Objectif Soins n° 270 du 01/09/2019

 

Actualités

Claire Pourprix  

Gerontologie

Infirmière, députée LREM de la huitième circonscription de la Loire-Atlantique, Audrey Dufeu-Schubert s'est vu confier par le Premier ministre une mission gouvernementale sur " La place et l'image des aînés dans notre société". Elle nous dévoile les contours et les objectifs de ce travail qui sera rendu public en amont du projet de loi « Grand âge et autonomie » à l'automne. Et saisit cette occasion pour défendre les professions paramédicales.

En quoi consiste la mission gouvernementale sur « La place et l'image des aînés dans notre société » ?

Je travaille depuis septembre 2018 au sein d'un « laboratoire d'idées », que je coanime avec le Pr. Gilles Berrut (président du gérontopôle des Pays de la Loire), sur la question des discriminations liées à l'âge et du regard que porte la société sur les personnes vieillissantes. La mission que m'a confiée le Premier ministre s'inscrit dans le contexte du projet de loi « Grand âge et autonomie » qui doit être présenté par la ministre des Solidarités et de la Santé à l'automne. Ma mission porte sur trois axes : faire un état des lieux des discriminations liées à l'âge et les mettre en perspective avec le droit de la personne âgée ; identifier les leviers permettant de valoriser la place des personnes âgées dans notre société afin de promouvoir une image plus positive ; identifier les actions permettant de réconcilier les générations (au sein des programmes scolaires, dans le cadre du service national universel ou encore via le bénévolat). L'ensemble de ce travail aboutira à la remise d'un rapport mi-octobre, pour communiquer sur le sujet en amont du texte de loi. L'enjeu est de ne pas stigmatiser une catégorie de la population, de ne pas mettre les gens dans les cases. A ce titre, la sémantique a une grande importance : doit-on parler de grand âge ? d'avancée en âge ? De même, il ne faut pas se focaliser uniquement sur la dépendance : 15 % des personnes de plus de 65 ans sont dépendantes, cela veut dire que 85 % ne le sont pas. La personne ne doit pas être résumée à son âge, sa pathologie, chacune a un passé, une richesse, une expérience. Il nous faut donc trouver des solutions pour valoriser les personnes vieillissantes, améliorer les conditions de fin de carrière, repenser notre rapport à la mort. En effet, derrière le déni du vieillissement se cache souvent une peur de la mort qui constitue sans doute le nœud du problème.

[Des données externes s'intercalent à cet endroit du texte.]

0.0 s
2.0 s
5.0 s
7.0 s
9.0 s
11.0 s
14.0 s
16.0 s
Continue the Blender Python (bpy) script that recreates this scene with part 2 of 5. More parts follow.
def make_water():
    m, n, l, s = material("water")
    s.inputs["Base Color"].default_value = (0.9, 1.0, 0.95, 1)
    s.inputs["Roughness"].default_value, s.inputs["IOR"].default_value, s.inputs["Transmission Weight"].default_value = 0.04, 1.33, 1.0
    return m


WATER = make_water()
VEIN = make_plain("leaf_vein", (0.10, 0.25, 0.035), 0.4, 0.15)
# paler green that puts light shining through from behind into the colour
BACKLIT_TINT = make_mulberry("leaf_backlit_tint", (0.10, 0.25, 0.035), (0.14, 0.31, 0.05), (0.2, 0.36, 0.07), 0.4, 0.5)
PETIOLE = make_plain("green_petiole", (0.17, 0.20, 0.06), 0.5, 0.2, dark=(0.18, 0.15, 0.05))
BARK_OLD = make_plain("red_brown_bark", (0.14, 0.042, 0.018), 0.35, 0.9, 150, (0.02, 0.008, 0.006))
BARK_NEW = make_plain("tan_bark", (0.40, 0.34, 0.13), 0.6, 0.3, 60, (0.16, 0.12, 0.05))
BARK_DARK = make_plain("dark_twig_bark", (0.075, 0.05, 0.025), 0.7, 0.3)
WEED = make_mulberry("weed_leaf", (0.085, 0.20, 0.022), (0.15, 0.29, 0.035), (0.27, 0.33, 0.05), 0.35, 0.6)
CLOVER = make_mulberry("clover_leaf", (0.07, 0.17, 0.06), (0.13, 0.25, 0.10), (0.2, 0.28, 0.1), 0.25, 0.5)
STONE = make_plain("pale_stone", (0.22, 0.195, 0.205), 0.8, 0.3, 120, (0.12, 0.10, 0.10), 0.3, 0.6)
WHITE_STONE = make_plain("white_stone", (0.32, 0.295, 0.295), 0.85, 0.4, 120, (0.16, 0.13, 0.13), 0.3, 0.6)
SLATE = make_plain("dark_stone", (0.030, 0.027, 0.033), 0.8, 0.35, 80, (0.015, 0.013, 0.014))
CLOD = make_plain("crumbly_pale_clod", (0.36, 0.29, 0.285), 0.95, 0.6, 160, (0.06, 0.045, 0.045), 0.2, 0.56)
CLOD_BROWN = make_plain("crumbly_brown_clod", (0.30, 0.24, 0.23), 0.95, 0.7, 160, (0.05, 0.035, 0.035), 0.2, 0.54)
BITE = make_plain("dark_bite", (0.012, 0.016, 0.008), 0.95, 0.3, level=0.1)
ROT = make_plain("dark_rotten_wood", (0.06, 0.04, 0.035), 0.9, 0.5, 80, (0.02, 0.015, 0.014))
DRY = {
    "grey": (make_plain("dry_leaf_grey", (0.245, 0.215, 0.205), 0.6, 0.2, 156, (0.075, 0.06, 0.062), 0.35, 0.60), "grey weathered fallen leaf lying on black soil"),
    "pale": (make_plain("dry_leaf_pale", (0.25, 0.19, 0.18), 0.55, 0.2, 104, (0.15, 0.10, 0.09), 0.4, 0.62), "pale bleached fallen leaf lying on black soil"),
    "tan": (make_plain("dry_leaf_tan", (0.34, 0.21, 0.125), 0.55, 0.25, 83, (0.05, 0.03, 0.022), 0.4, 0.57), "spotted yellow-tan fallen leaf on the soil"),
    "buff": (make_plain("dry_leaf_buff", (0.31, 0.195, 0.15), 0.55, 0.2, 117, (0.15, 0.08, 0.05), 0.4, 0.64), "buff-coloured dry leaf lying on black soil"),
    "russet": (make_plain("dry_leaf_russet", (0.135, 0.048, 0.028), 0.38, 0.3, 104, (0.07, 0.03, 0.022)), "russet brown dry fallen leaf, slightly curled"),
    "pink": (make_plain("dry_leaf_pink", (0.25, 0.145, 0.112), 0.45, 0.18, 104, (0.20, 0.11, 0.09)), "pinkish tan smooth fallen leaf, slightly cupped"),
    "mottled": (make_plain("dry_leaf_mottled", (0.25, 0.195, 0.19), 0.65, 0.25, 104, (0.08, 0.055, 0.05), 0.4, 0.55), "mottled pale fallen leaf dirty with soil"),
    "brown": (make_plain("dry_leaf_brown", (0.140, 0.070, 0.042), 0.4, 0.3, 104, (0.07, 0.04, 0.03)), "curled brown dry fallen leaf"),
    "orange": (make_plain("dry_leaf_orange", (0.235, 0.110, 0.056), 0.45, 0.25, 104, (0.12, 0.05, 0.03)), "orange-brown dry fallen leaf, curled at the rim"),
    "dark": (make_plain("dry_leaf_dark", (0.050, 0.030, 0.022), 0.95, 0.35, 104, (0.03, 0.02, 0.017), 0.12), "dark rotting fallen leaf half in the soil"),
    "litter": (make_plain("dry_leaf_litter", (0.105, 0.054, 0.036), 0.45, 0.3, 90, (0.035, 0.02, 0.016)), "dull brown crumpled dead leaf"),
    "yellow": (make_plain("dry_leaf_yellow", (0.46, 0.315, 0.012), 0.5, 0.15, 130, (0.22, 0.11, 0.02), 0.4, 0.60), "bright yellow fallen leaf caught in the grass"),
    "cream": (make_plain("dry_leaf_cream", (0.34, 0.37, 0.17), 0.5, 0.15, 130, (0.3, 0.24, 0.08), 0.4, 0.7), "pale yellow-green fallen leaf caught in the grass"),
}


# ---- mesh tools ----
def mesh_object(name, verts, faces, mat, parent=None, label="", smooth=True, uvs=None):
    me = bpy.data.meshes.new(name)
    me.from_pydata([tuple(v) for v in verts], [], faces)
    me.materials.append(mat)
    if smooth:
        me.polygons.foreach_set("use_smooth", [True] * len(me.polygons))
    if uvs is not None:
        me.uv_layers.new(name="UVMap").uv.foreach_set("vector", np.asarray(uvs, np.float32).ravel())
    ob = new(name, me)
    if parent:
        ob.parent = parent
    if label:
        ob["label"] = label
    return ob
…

Votre fonction d'infirmière vous est-elle utile dans cette mission ?

Cette mission donne du sens à mon mandat, je la réalise avec mon regard de soignante, de politique et de citoyenne car c'est un sujet qui me tient à cœur, avec une portée sociétale et humaniste. En tant qu'infirmière puis comme directrice d'établissement accueillant un service de soins palliatifs, j'ai été interpellée par les différences d'accompagnement en fin de vie des patients jeunes et des plus âgés. Cela m'a questionnée sur les droits effectifs des personnes en fonction de leur âge. Le fait d'être infirmière donne confiance et crédibilise mon travail : la compétence infirmière est relationnelle, avant d'être technique, et je m'en sers au quotidien pour entrer facilement et rapidement en contact avec les gens. Je sais les écouter, les mettre en confiance quel que soit leur statut. La décision du Premier ministre de confier cette mission à une députée non-médecin est à souligner. Je suis d'autant plus fière de représenter les paramédicaux sur ces questions, à l'heure où la filière est très tendue, notamment dans les Ehpad et aux urgences. Il y a une réelle nécessité de changer le regard de la société sur les métiers paramédicaux car demain nous aurons besoin d'être en nombre pour prendre soin des personnes âgées. J'espère que cette mission jouera en faveur de la reconnaissance des professions paramédicales, de la filière gérontologique et gériatrique. Demain la population âgée à domicile sera multipliée par deux ou trois, les infirmières libérales seront en première ligne.

Vous menez ce travail seule, il touche à de nombreuses spécialités. Comment vous organisez-vous ?

La question de la place des aînés ne doit pas être réduite au seul secteur médico-social. Elle touche différents ministères et toutes sortes de structures : les associations de patients, les Ehpad, les collectivités territoriales, les médias et notamment l'audiovisuel... qui ont un rôle clé dans l'impulsion d'une image positive des personnes âgées. Mon travail repose sur des auditions individuelles et des visites de terrain. Fin juillet, je réaliserai un tour de France du grand âge afin d'échanger avec les acteurs locaux et recueillir des propositions. Beaucoup de choses ont déjà été écrites sur le sujet, les modèles des pays nordiques et du Canada sont très intéressants. Mais nous ne pouvons pas copier un modèle existant : chaque pays a sa culture à nous d'inventer notre propre modèle.